The Solo Cup property came with 85 acres Quint explained, including about 20 acres in the old parking lot east of the building. The new buildings — one at 102,000 square feet, costing $4.5 million; the other 132,000 square feet, costing $6 million — will each have 32-foot ceilings and fewer columns.

There are a few hurdles still to cross before breaking ground but Quint said the city is working with the company. Fortunately, said Quint, who builds around the country, there is a lot of collaboration in Springfield and he expects the buildings could be ready by spring.

Rankin's warehouse, which broke ground about two and half months ago, will have 63,900 square feet of space, 28-foot clear ceilings and eight loading docks with an option for 16. Once he leases that building — the seventh in North Creek park which Rankin owns with partner Charlie O'Reilly — he plans to build another like it at 70,000 square feet. (Find details at rankinco.com.)

Rankin agrees that more inventory is good for the community and economic growth but adds one caution.

"From the developer's standpoint, you have more money at risk," Rankin said. "You don't want to all of a sudden have five people building spec buildings and then we are overbuilt. That's true in this business in any city you're in: trying to meet supply and demand."

Touring the former Solo Cup Plant

A recent tour of the old Solo Cup Plant, built in 1952 as Lily Tulip, showed how much has changed since renovations began after Warren Davis purchased the building in 2010.

When Solo Cup was at its maximum capacity, the company owned or leased 1.35 million square feet. Of that, about 1 million square feet has been leased through Davis Properties for industrial use. The smallest available space left is close to 90,000 square feet, or a company could combine spaces to make about 350,000 square feet.

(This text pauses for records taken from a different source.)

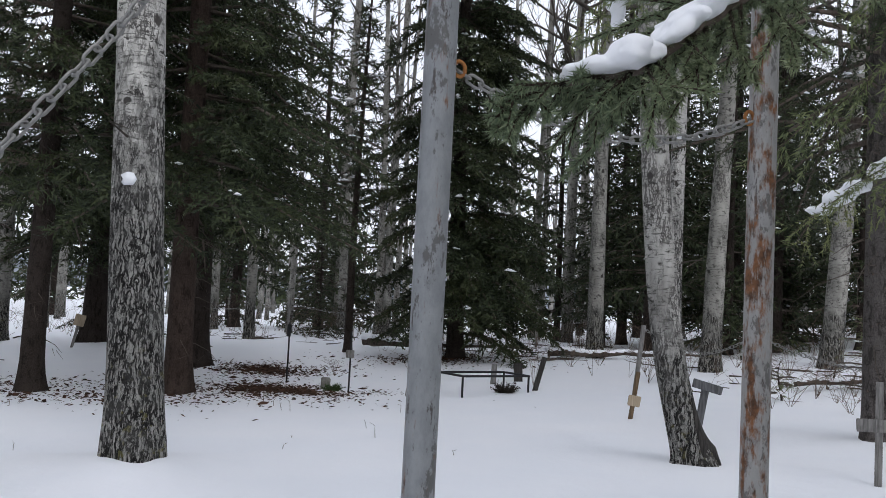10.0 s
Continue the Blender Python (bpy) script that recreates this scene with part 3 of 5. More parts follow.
# strokes of the cut letters, in a box 1 wide and 1 high
STROKES = {
    "S": [((0.95, 0.85), (0.5, 1.0), (0.08, 0.8), (0.3, 0.56), (0.75, 0.42), (0.95, 0.2), (0.55, 0.0), (0.08, 0.14))],
    "A": [((0.0, 0.0), (0.5, 1.0)), ((0.58, 0.96), (1.0, 0.0)), ((0.25, 0.36), (0.72, 0.36))],
    "U": [((0.05, 1.0), (0.15, 0.2), (0.5, 0.0), (0.85, 0.2), (0.95, 1.0))],
    "N": [((0.05, 0.0), (0.05, 0.95)), ((0.12, 1.0), (0.88, 0.04)), ((0.95, 0.05), (0.95, 1.0))],
    "D": [((0.08, 0.0), (0.08, 1.0)), ((0.2, 1.0), (0.7, 0.92), (0.98, 0.5), (0.7, 0.08), (0.2, 0.0))],
    "E": [((0.08, 0.0), (0.08, 1.0)), ((0.2, 1.0), (0.9, 1.0)), ((0.2, 0.52), (0.75, 0.52)), ((0.2, 0.0), (0.9, 0.0))],
    "R": [((0.08, 0.0), (0.08, 1.0)), ((0.2, 1.0), (0.8, 0.92), (0.85, 0.62), (0.24, 0.5)), ((0.45, 0.44), (0.95, 0.0))],
    "Y": [((0.0, 1.0), (0.45, 0.52)), ((1.0, 1.0), (0.55, 0.55)), ((0.5, 0.44), (0.5, 0.0))],
    "C": [((0.95, 0.82), (0.55, 1.0), (0.12, 0.75), (0.1, 0.3), (0.5, 0.0), (0.95, 0.15))],
    "M": [((0.0, 0.0), (0.1, 0.95)), ((0.16, 1.0), (0.48, 0.4)), ((0.54, 0.42), (0.84, 1.0)), ((0.92, 0.95), (1.0, 0.0))],
    "T": [((0.0, 1.0), (1.0, 1.0)), ((0.5, 0.9), (0.5, 0.0))],
    "B": [((0.05, 0.0), (0.05, 1.0))],
}
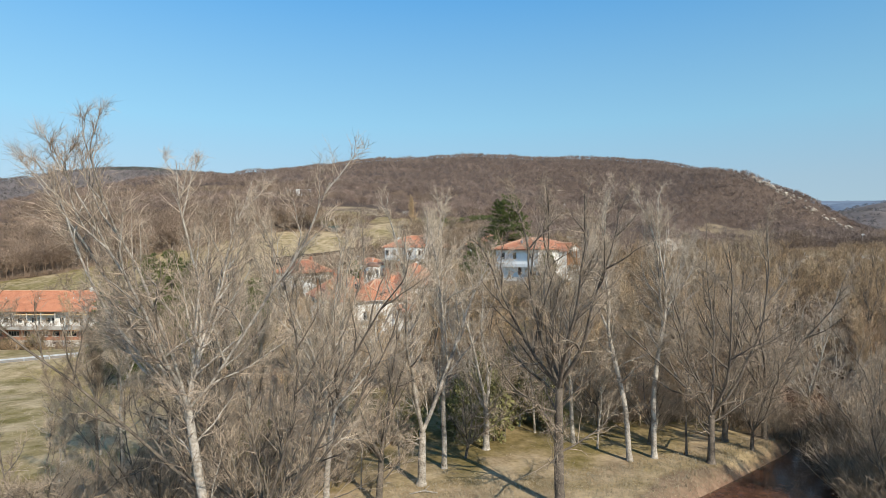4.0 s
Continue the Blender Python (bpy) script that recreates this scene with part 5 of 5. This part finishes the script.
drape("forecourt", [(-38, 190), (-40, 176), (-34, 164), (-28.5, 158), (-26, 166), (-23, 171), (-25.5, 180), (-30, 188)], M_ASPH, "pale worn asphalt forecourt before the garage", 0.14, 0.6)

def path(name, pts, half, material, label, lift=0.12):
    p, n, _ = ribbon(np.array(pts, float), half, 0, 1.2)
    return tagged(part(name, strip(p, n, ground(p[:, 0], p[:, 1]), -half, half, lift, 0.25), material), label, "path", kind="structure")


path("upper_lane", UPLANE, 1.3, M_YARD, "narrow grey lane along the foot of the field")
path("upper_lane", BACKLANE, 1.3, M_YARD, "narrow grey lane behind the long house")
path("footpath", [(-80, 176), (-76.5, 167), (-73, 158)], 1.2, M_PAVE, "pale concrete path beside the sheds")
path("footpath", [(5, 172), (9, 179), (14.5, 187)], 0.8, M_PAVE, "pale stone footpath up to the veranda")
path("footpath", [(-12.6, 151), (-11.2, 145), (-10.4, 138), (-10, 130), (-10.6, 123)], 0.9, M_PAVE, "pale stone footpath below the chapel")
path("track", [(20, 206), (22, 216), (20, 226), (24, 238)], 1.3, M_PAVE, "pale dirt track into the wood")
path("track", [(-24, 340), (-16, 352), (-8, 352), (0, 338), (2, 320), (-2, 296)], 0.8, M_YARD, "pale farm track between hedges")


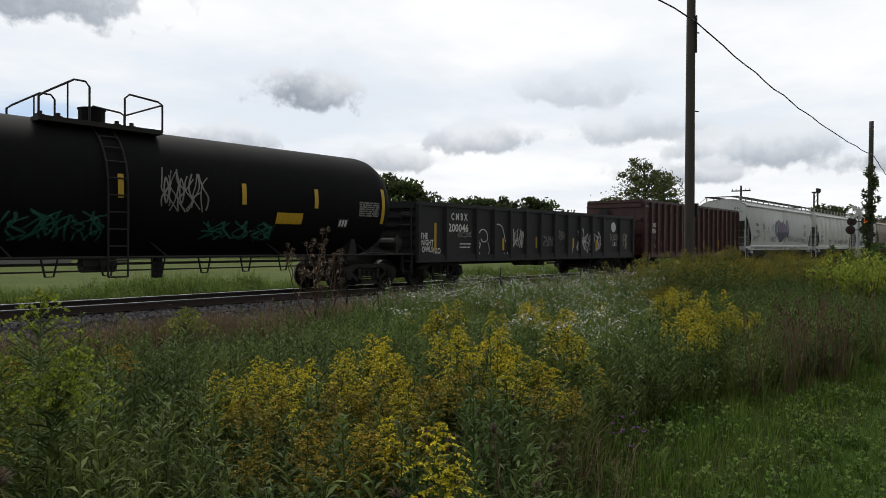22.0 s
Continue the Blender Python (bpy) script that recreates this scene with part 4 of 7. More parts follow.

While conducting a tour last Tuesday, Davis Properties co-owner Patrick Harrington pointed out ceilings that were cleared out to offer the most height possible at 20 feet. Safety exit hallways were added and windows were exposed. Rick Quint's Q & Company has been digging down on the building's north side to add loading docks to the large warehouse space, much of which is built into the underground. "That was one of the biggest challenges we had with this building," Harrington said. "How do we put docks in there to access all the space when half the building is underground."